Song
- Released: 1936
- Genre: Folk
- Composer: Earl Robinson
- Lyricist: Alfred Hayes

= Joe Hill (song) =

"Joe Hill", also known as "I Dreamed I Saw Joe Hill Last Night", is a folk song named after the labor activist Joe Hill. It was originally written as a poem by Alfred Hayes and then composed into music by Earl Robinson in 1936. The song recounts a dream in which Joe Hill appears and claims he never died despite being framed for murder and shot by "the copper bosses." He tells the dreamer, "From San Diego up to Maine / In every mine and mill / Where workers strike and organize / It's there you'll find Joe Hill."

== Reception ==
In 2014, the Paul Robeson version of the song was the third-most requested song by British Labour politicians on Desert Island Discs, behind "Jerusalem" and "Nkosi Sikelel' iAfrika", with the song also chosen by then-party leader Ed Miliband.
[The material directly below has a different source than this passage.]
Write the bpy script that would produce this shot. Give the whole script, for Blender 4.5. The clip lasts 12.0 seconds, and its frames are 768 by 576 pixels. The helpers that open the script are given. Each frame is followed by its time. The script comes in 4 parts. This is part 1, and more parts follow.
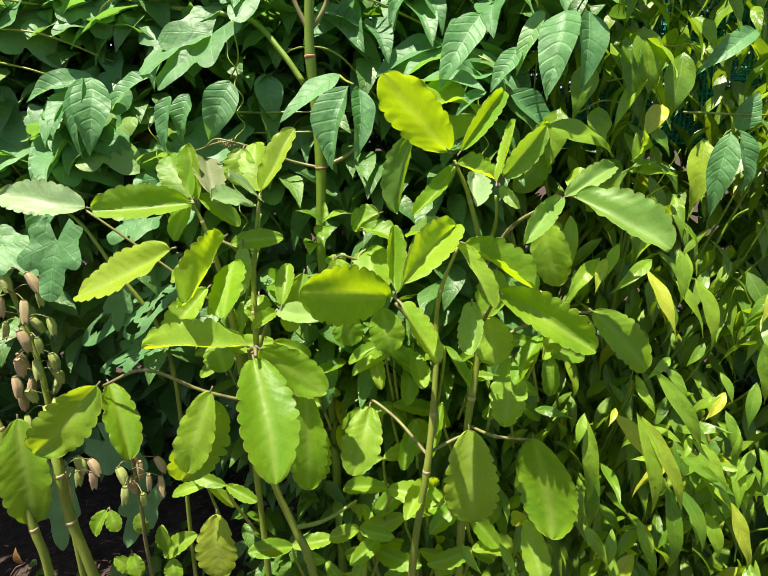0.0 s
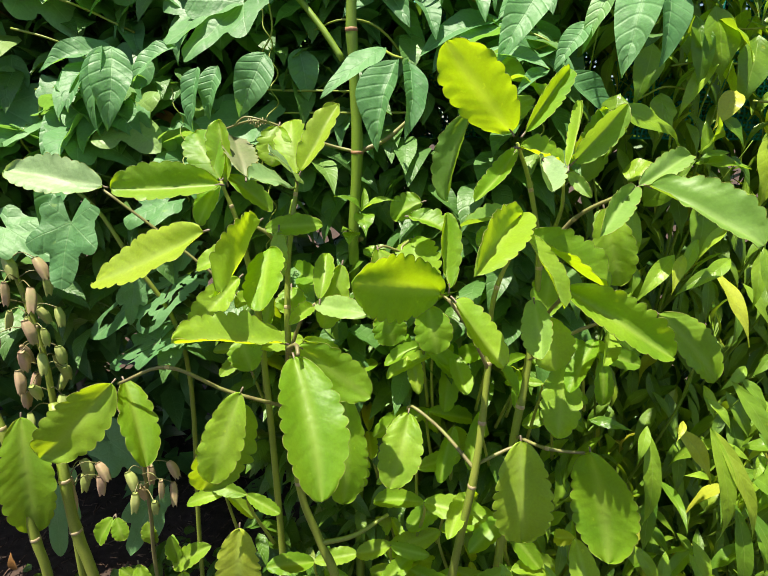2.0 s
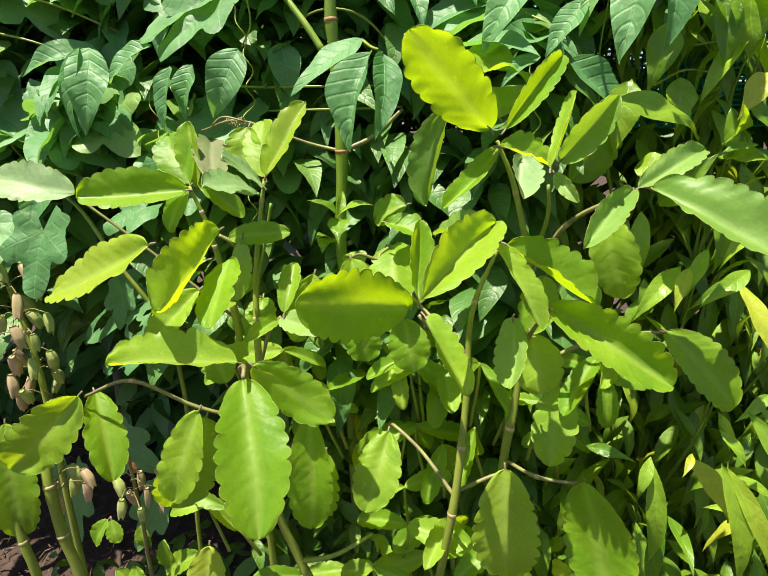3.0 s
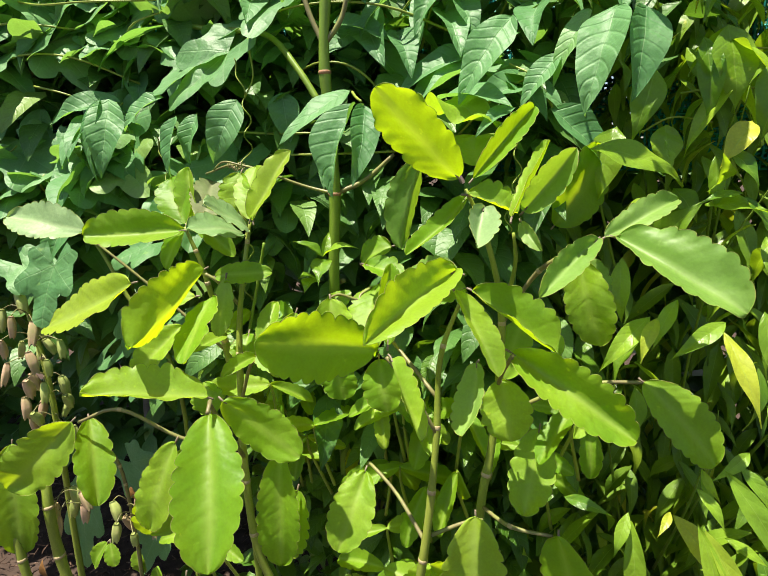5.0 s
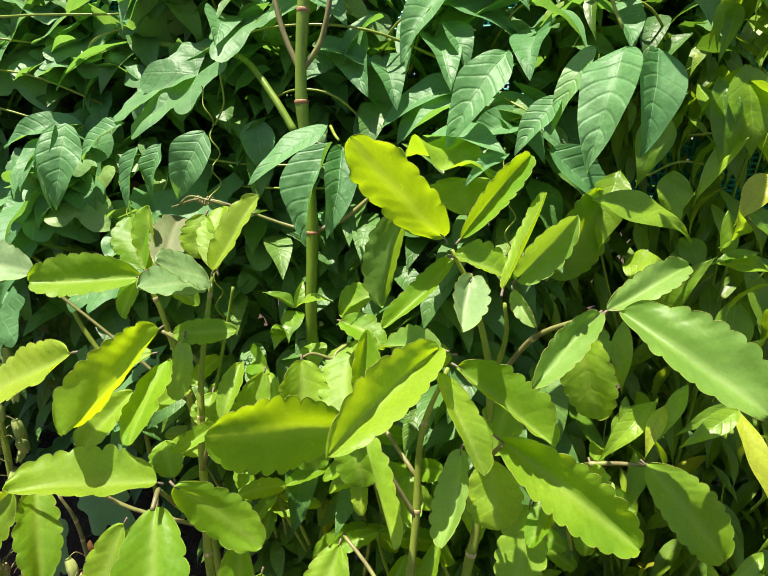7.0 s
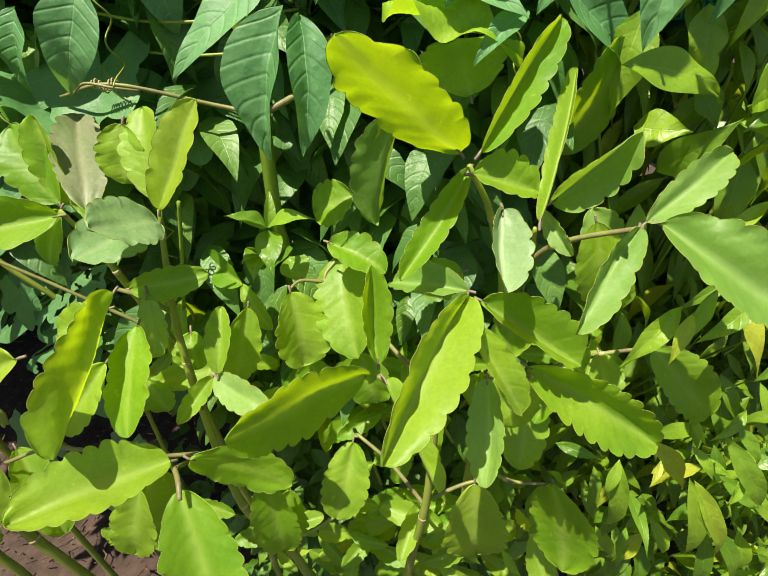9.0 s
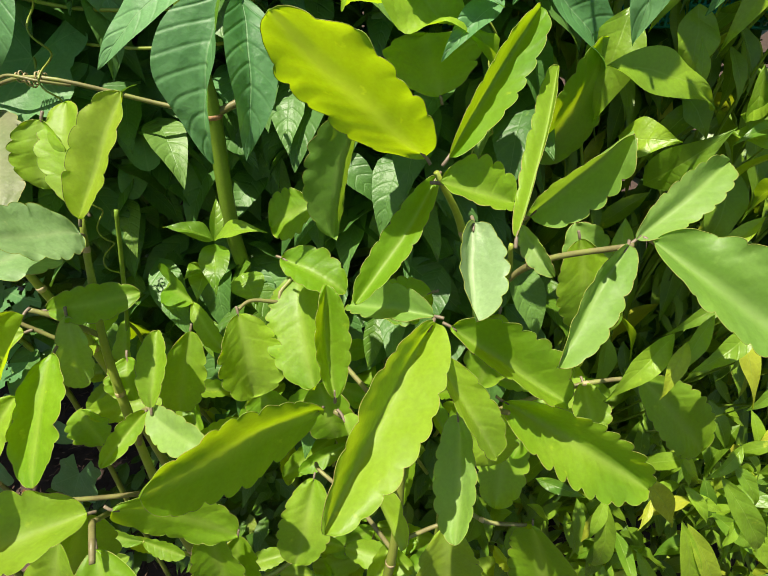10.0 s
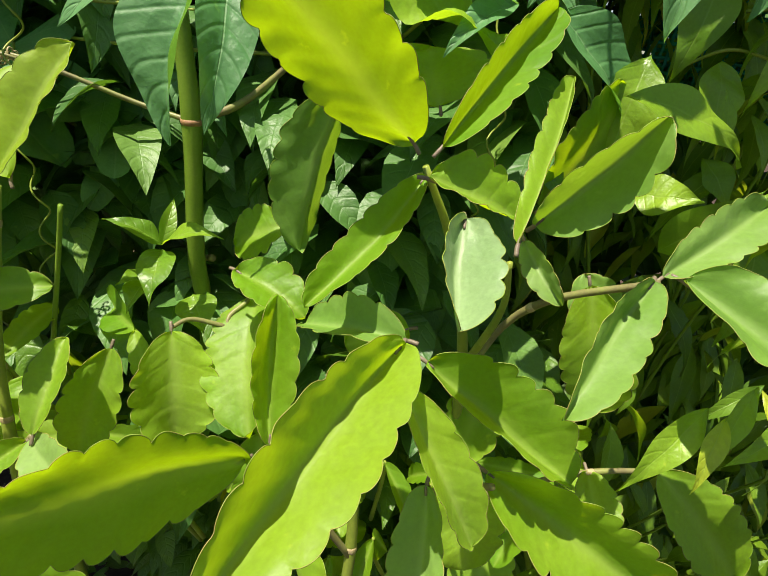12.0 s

== Covers and adaptations ==
- Paul Robeson released the song on his albums Songs of Free Men (1943), Paul Robeson: Favorite Songs (1959) and the live album Paul Robeson at Carnegie Hall (1959)
- Joan Baez performed the song at the Woodstock music festival in 1969 and later included it in her album, One Day at a Time.
- The Dubliners released a version of the song on their 1970 album Revolution. It was later released as part of the Definitive Luke Kelly Collection in 2010.
- Billy Bragg released a modified version in 1990 called "I Dreamed I Saw Phil Ochs Last Night" about the prolific protest singer from the 1960s.
- The High Kings performed a faster, more upbeat cover of the song while on tour in 2011 and later included it in their album, Live in Ireland.
- On International Workers' Day in 2014, at Tampa, Florida, Bruce Springsteen and the E Street Band opened their show with a cover of the song.